The United Nations reported that northern rebels were responsible for killings in 2004. Three mass graves containing about 100 bodies total were found near the northern rebel-held town of Korhogo that was the scene of fighting between rival factions in June. In the north, freedom of movement is curtailed and there is forced conscription, including conscription of many child soldiers.

HRW has accused officials of deliberately encouraging a culture of violent xenophobia in Cote d'Ivoire, whose economy has long attracted workers from neighboring countries. More than one-quarter of the country's population is estimated to be African expatriates. Land-use disputes, aggravated by political tension, often trigger violence against African foreigners.
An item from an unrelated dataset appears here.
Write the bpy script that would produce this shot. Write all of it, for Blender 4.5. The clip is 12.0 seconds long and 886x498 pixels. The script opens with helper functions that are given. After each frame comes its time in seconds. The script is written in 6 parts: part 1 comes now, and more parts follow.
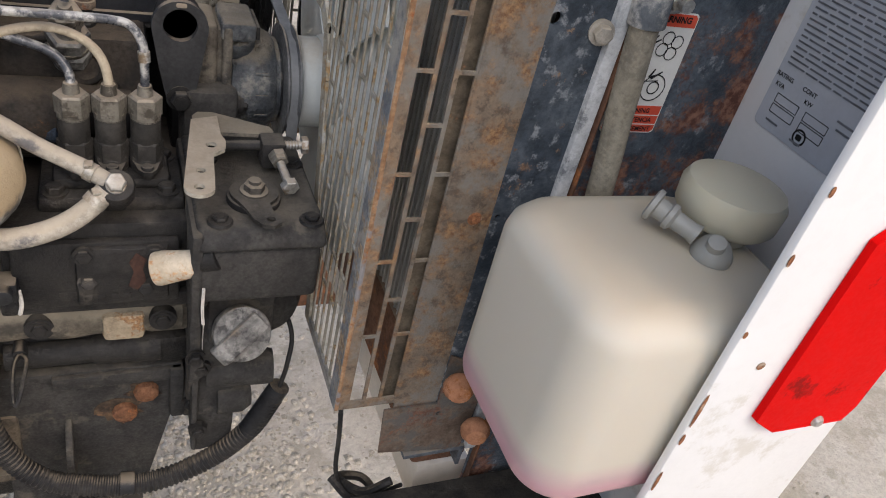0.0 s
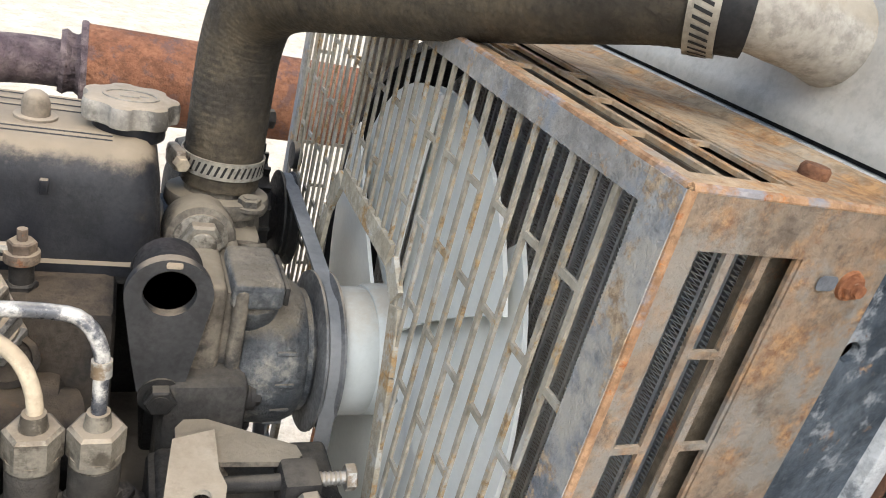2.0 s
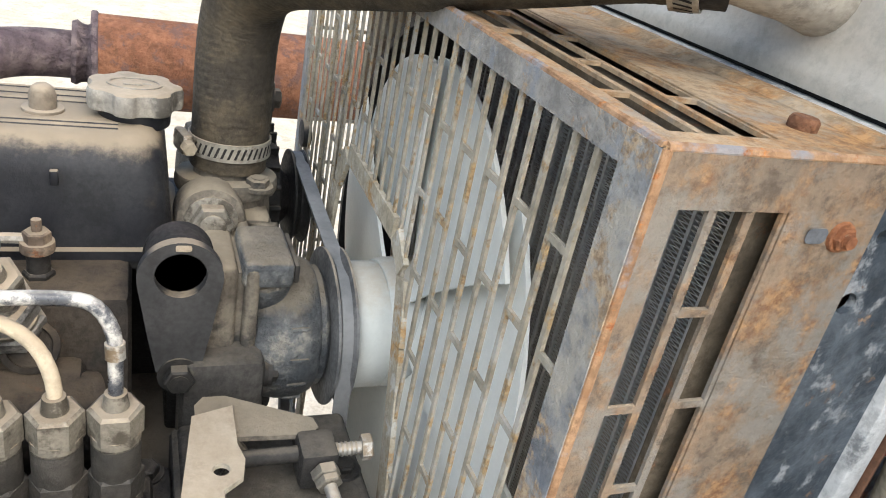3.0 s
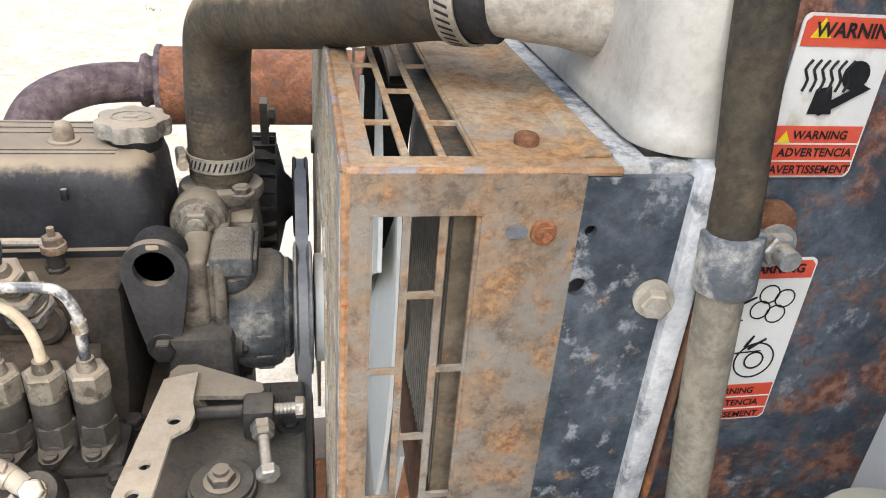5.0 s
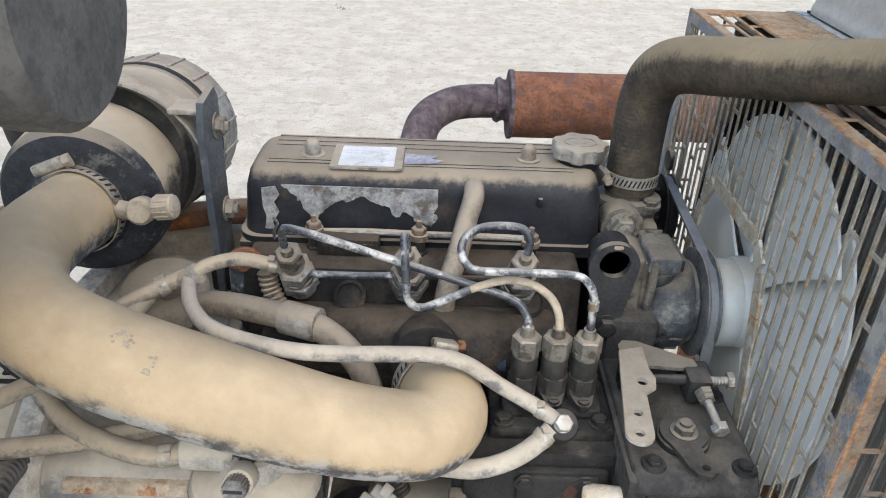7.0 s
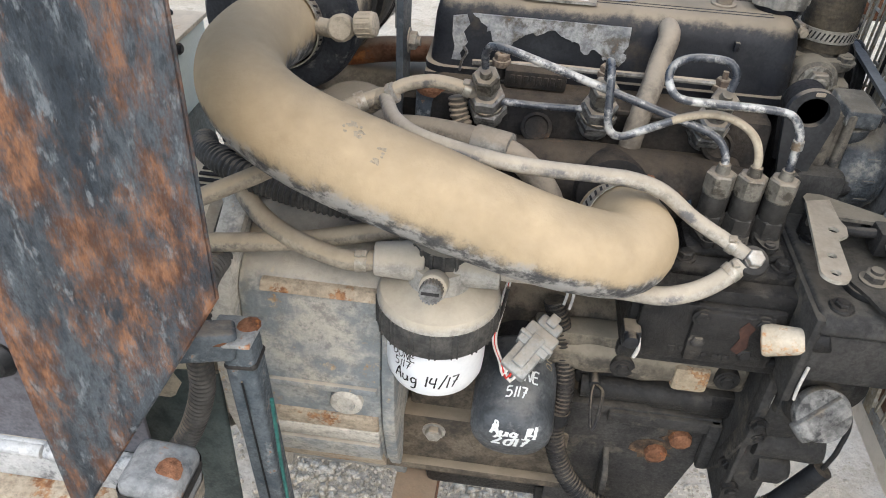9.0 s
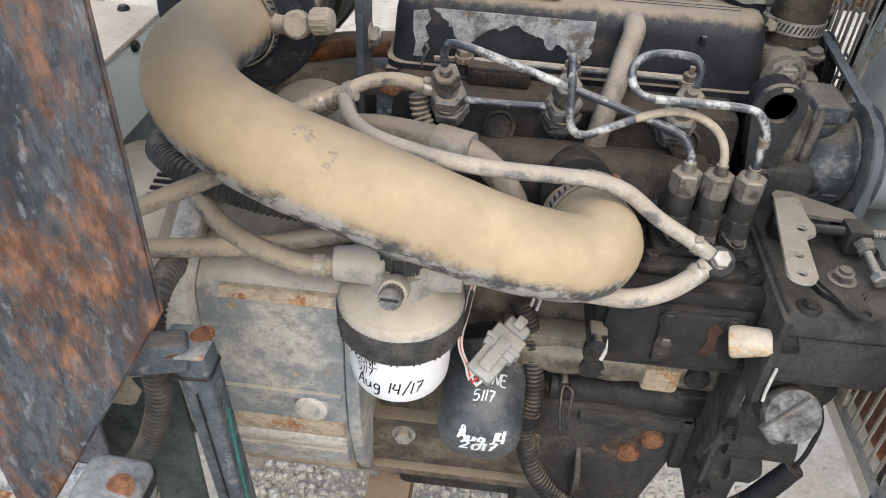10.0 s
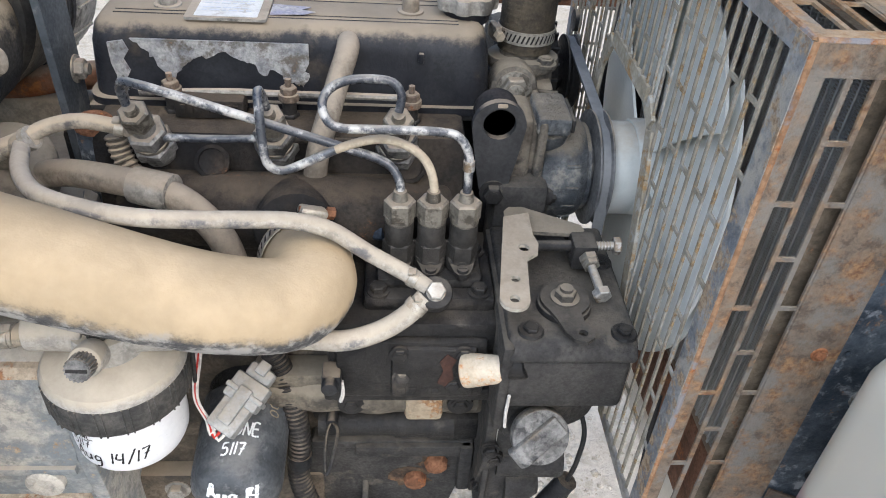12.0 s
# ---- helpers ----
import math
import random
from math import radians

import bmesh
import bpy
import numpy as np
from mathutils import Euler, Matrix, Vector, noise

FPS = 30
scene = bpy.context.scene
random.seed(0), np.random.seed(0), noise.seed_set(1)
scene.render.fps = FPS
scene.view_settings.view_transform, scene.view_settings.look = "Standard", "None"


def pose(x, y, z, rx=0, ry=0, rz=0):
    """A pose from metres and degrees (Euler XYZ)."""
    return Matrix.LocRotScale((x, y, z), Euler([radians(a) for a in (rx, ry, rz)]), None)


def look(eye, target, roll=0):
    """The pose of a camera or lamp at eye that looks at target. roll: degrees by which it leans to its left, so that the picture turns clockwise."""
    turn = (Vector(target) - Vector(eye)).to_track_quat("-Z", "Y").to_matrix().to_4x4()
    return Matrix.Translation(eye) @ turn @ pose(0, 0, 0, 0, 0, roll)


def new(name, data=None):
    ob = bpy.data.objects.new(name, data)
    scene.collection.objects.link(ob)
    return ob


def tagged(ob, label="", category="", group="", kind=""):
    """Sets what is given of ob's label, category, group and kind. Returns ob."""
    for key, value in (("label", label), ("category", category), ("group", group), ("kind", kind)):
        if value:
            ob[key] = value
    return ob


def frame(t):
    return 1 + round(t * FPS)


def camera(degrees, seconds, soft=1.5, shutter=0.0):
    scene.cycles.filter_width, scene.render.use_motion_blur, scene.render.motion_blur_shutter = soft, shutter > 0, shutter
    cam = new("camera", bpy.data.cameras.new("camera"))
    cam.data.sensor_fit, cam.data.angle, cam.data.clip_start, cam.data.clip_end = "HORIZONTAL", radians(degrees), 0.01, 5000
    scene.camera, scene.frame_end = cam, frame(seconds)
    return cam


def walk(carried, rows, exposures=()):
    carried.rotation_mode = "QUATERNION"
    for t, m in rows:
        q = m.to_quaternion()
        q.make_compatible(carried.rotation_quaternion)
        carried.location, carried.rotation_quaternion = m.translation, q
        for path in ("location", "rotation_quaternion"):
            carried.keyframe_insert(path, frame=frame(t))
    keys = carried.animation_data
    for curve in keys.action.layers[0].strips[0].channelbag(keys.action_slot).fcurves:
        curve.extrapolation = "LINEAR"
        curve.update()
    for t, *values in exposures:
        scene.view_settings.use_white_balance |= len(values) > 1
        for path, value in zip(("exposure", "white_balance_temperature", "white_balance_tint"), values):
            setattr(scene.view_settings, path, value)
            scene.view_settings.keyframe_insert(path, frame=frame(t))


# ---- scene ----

At least 500,000 Africans have returned to their respective countries, mainly Mali and Burkina Faso, because of the civil war and another 500,000 people have been displaced.

New tough rules that cut the length of time foreigners can work in Cote d'Ivoire were announced in March. A decree stipulates that in order to gain a work permit for a non-national, an employer must indicate how the job will ultimately be transferred to an Ivorian within two years. The Economic Community of West African States criticized the rules, saying they violate existing agreements on freedom to travel and work within the region. Ivorian officials denied that West African workers would be affected.

Child labor and child trafficking are problems, although Cote d'Ivoire has made efforts to stem both practices. Tens of thousands of West African children are believed to be working on Ivorian plantations in hazardous conditions.

Women suffer widespread discrimination, despite official encouragement for respect for constitutional rights. Equal pay for equal work is offered in the small formal business sector, but women have few chances to obtain, or advance in, wage employment. In rural areas that rely on subsistence agriculture, education and job opportunities for women are even scarcer. Female genital mutilation is still practiced, although it has been a crime since 1998, and violence against women is reportedly common.